# [Task directions]
Can you copy out the data exactly? Leave the images out.

● ● ● ● ● ● ●

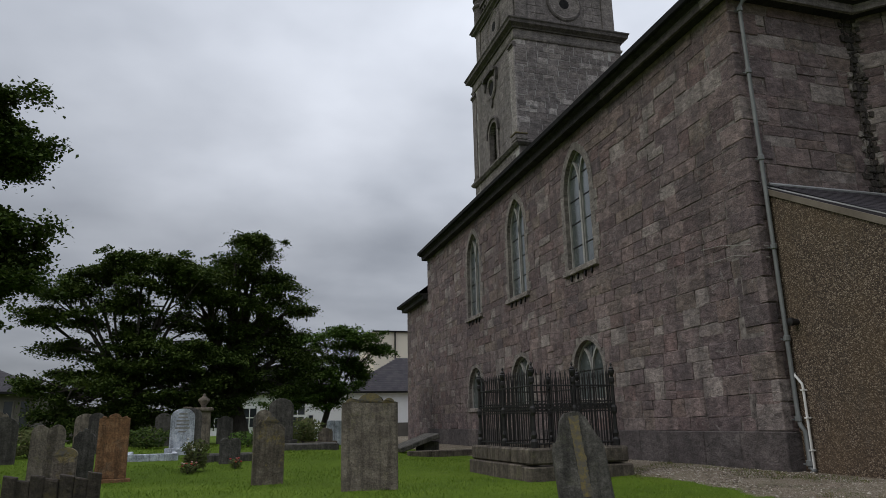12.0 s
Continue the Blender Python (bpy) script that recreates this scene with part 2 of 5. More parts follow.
k = Mat("roughcast", 0.95)
vor = k.voronoi(58.0)
peb = k.ramp(vor.outputs["Color"], (0.25, (0.04, 0.028, 0.021)), (0.48, (0.105, 0.074, 0.053)), (0.64, (0.168, 0.122, 0.085)), (0.84, (0.34, 0.275, 0.21)))
col = k.mix(k.maprange(vor.outputs["Distance"], 0.3, 0.75, 0.0, 0.75), peb, (0.06, 0.047, 0.036))
col = k.mix(k.maprange(k.noise(0.9, 5, 0.65), 0.45, 0.62, 0, 0.3), col, (0.13, 0.088, 0.048))
col = k.mix(k.maprange(k.noise(2.2, 5, 0.7, (1, 1, 0.4)), 0.55, 0.75, 0, 0.5), col, (0.065, 0.058, 0.05))
k.colour(col).bump(k.math("SUBTRACT", 1.0, vor.outputs["Distance"]), 0.012, 0.5)
M["roughcast"] = k.m

k = Mat("skew_board", 0.85)
k.colour(k.ramp(k.noise(2.5, 6, 0.65), (0.3, (0.12, 0.098, 0.076)), (0.7, (0.2, 0.17, 0.135)))).bump(k.noise(25, 4), 0.006, 0.4)
M["skew"] = k.m

k = Mat("stainless", 0.2, 1.0)
k.colour(k.ramp(k.noise(4, 4, 0.6, (3, 3, 0.5)), (0.3, (0.66, 0.65, 0.64)), (0.7, (0.85, 0.85, 0.84))))
M["steel"] = k.m

k = Mat("window_timber", 0.6)
k.colour(k.ramp(k.noise(7, 5), (0.3, (0.25, 0.245, 0.23)), (0.7, (0.37, 0.36, 0.34))))
M["tracery"] = k.m

k = Mat("window_glass", 0.25, 0.0, 0.22)
gl = k.noise(2.2, 3.0, 0.5)
k.colour(k.ramp(gl, (0.3, (0.05, 0.062, 0.062)), (0.7, (0.095, 0.112, 0.11))))
k.b.inputs["Transmission Weight"].default_value = 0.2
k.b.inputs["IOR"].default_value = 1.5
k.link(k.maprange(k.noise(5, 4), 0.3, 0.7, 0.12, 0.32), k.b.inputs["Roughness"])
k.bump(k.noise(6, 2), 0.006, 0.25)
M["glass"] = k.m

k = Mat("dark_interior", 0.95)
k.colour(k.ramp(k.noise(3, 3), (0.3, (0.03, 0.03, 0.03)), (0.7, (0.05, 0.047, 0.045))))
M["dark"] = k.m

k = Mat("louvre_timber", 0.8)
k.colour(k.ramp(k.noise(9, 4), (0.3, (0.02, 0.019, 0.018)), (0.7, (0.05, 0.046, 0.042))))
M["louvre"] = k.m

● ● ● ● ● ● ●

# [Reply to the exercise]
12.0 s
Continue the Blender Python (bpy) script that recreates this scene with part 2 of 5. More parts follow.
k = Mat("roughcast", 0.95)
vor = k.voronoi(58.0)
peb = k.ramp(vor.outputs["Color"], (0.25, (0.04, 0.028, 0.021)), (0.48, (0.105, 0.074, 0.053)), (0.64, (0.168, 0.122, 0.085)), (0.84, (0.34, 0.275, 0.21)))
col = k.mix(k.maprange(vor.outputs["Distance"], 0.3, 0.75, 0.0, 0.75), peb, (0.06, 0.047, 0.036))
col = k.mix(k.maprange(k.noise(0.9, 5, 0.65), 0.45, 0.62, 0, 0.3), col, (0.13, 0.088, 0.048))
col = k.mix(k.maprange(k.noise(2.2, 5, 0.7, (1, 1, 0.4)), 0.55, 0.75, 0, 0.5), col, (0.065, 0.058, 0.05))
k.colour(col).bump(k.math("SUBTRACT", 1.0, vor.outputs["Distance"]), 0.012, 0.5)
M["roughcast"] = k.m

k = Mat("skew_board", 0.85)
k.colour(k.ramp(k.noise(2.5, 6, 0.65), (0.3, (0.12, 0.098, 0.076)), (0.7, (0.2, 0.17, 0.135)))).bump(k.noise(25, 4), 0.006, 0.4)
M["skew"] = k.m

k = Mat("stainless", 0.2, 1.0)
k.colour(k.ramp(k.noise(4, 4, 0.6, (3, 3, 0.5)), (0.3, (0.66, 0.65, 0.64)), (0.7, (0.85, 0.85, 0.84))))
M["steel"] = k.m

k = Mat("window_timber", 0.6)
k.colour(k.ramp(k.noise(7, 5), (0.3, (0.25, 0.245, 0.23)), (0.7, (0.37, 0.36, 0.34))))
M["tracery"] = k.m

k = Mat("window_glass", 0.25, 0.0, 0.22)
gl = k.noise(2.2, 3.0, 0.5)
k.colour(k.ramp(gl, (0.3, (0.05, 0.062, 0.062)), (0.7, (0.095, 0.112, 0.11))))
k.b.inputs["Transmission Weight"].default_value = 0.2
k.b.inputs["IOR"].default_value = 1.5
k.link(k.maprange(k.noise(5, 4), 0.3, 0.7, 0.12, 0.32), k.b.inputs["Roughness"])
k.bump(k.noise(6, 2), 0.006, 0.25)
M["glass"] = k.m

k = Mat("dark_interior", 0.95)
k.colour(k.ramp(k.noise(3, 3), (0.3, (0.03, 0.03, 0.03)), (0.7, (0.05, 0.047, 0.045))))
M["dark"] = k.m

k = Mat("louvre_timber", 0.8)
k.colour(k.ramp(k.noise(9, 4), (0.3, (0.02, 0.019, 0.018)), (0.7, (0.05, 0.046, 0.042))))
M["louvre"] = k.m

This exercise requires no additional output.